| To do |
Pictures within the data are to be left out; everything else must be reproduced exactly.

| Dataset content |
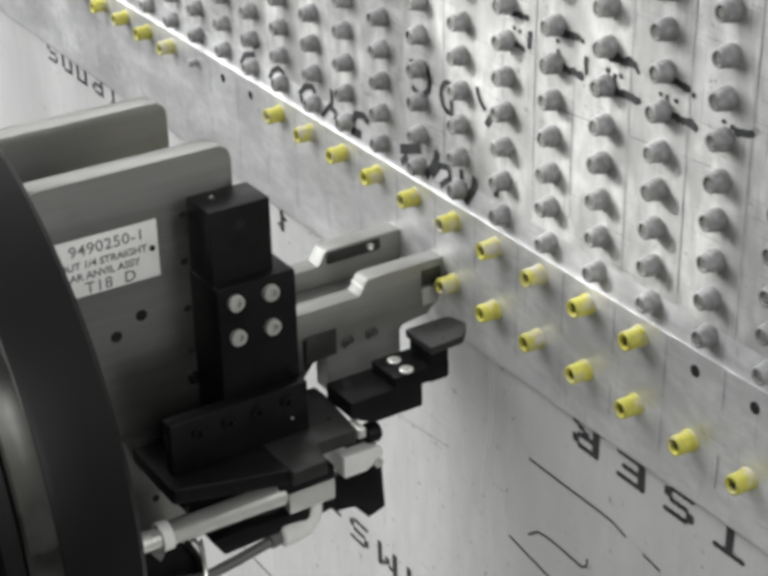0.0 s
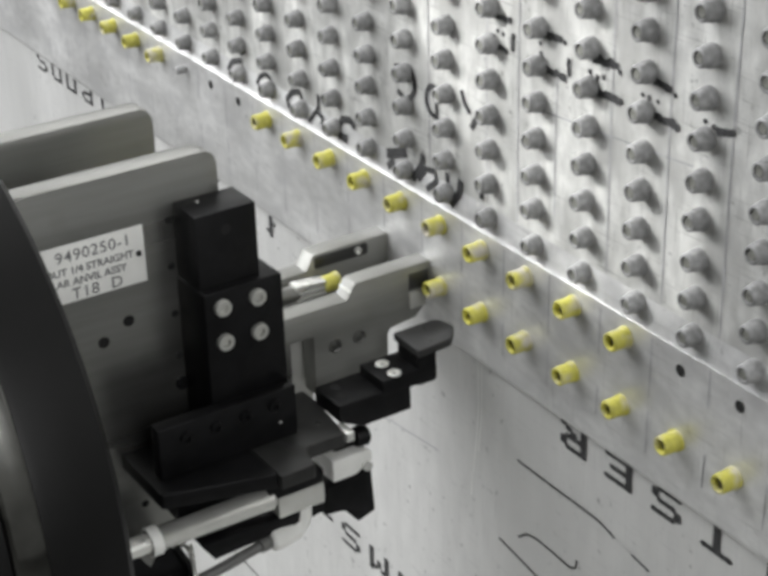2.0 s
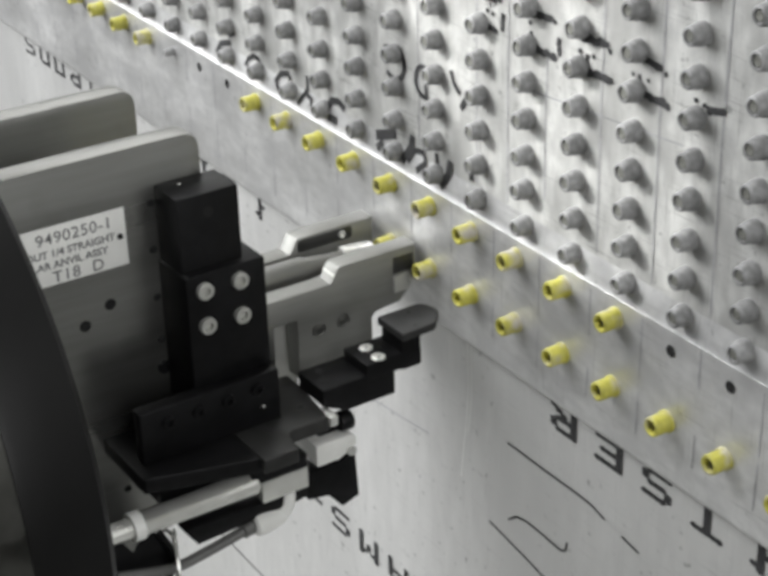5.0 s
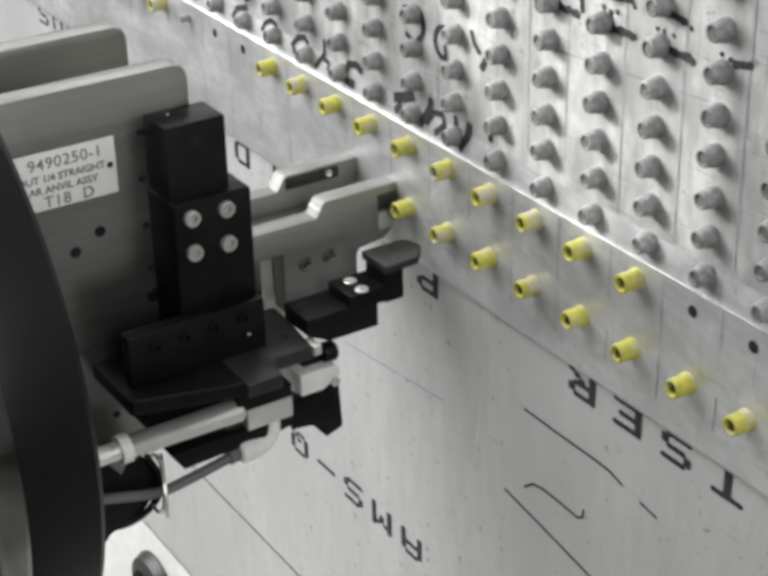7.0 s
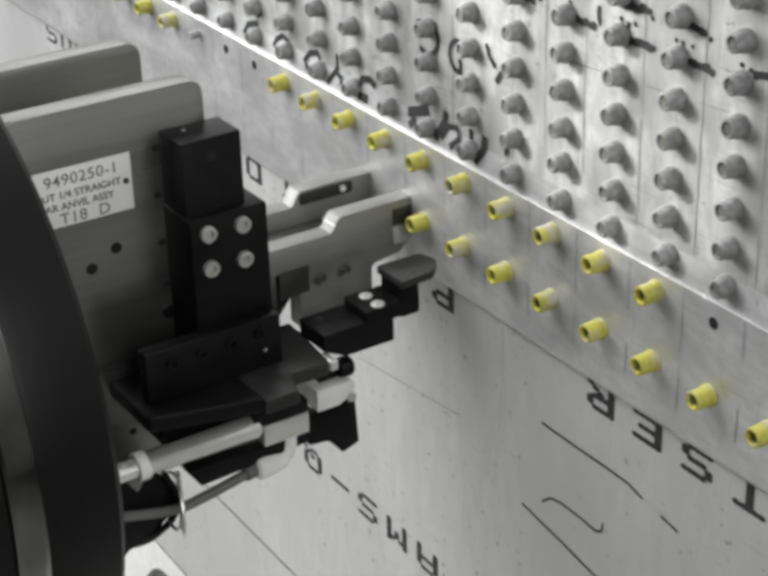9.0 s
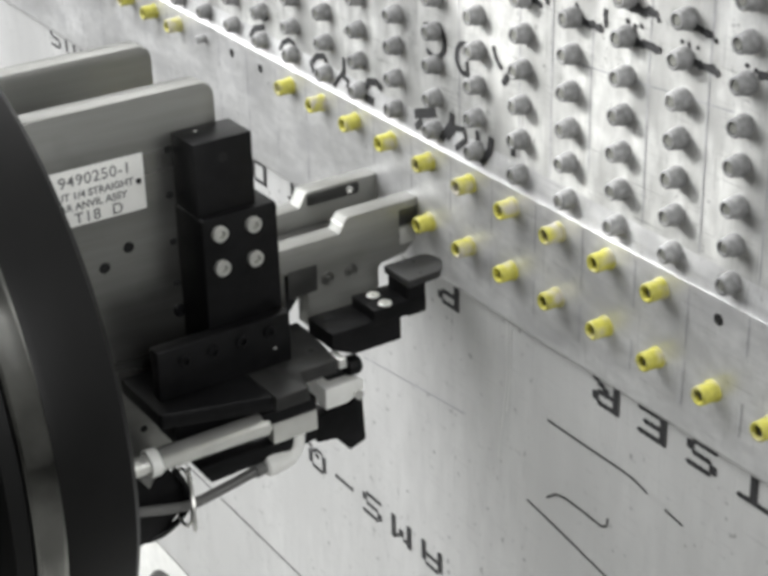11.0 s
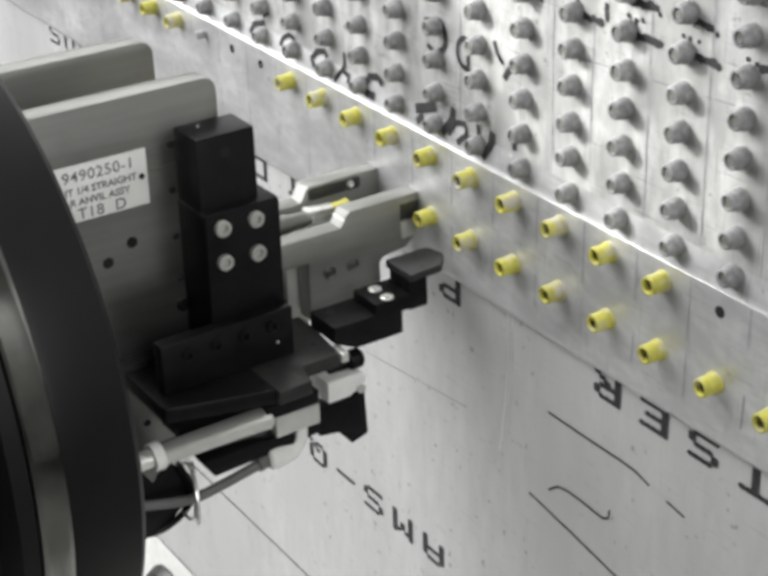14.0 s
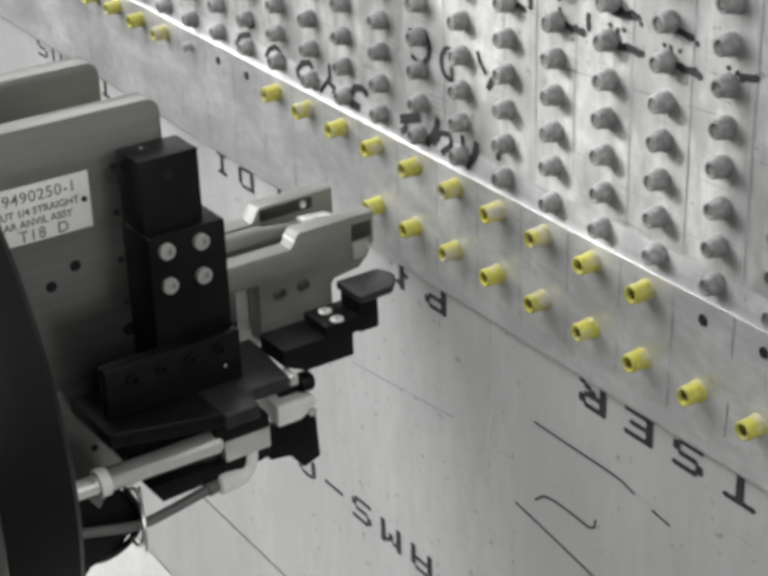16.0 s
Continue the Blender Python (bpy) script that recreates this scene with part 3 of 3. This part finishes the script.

| Task solution |
0.0 s
2.0 s
5.0 s
7.0 s
9.0 s
11.0 s
14.0 s
16.0 s
Continue the Blender Python (bpy) script that recreates this scene with part 3 of 3. This part finishes the script.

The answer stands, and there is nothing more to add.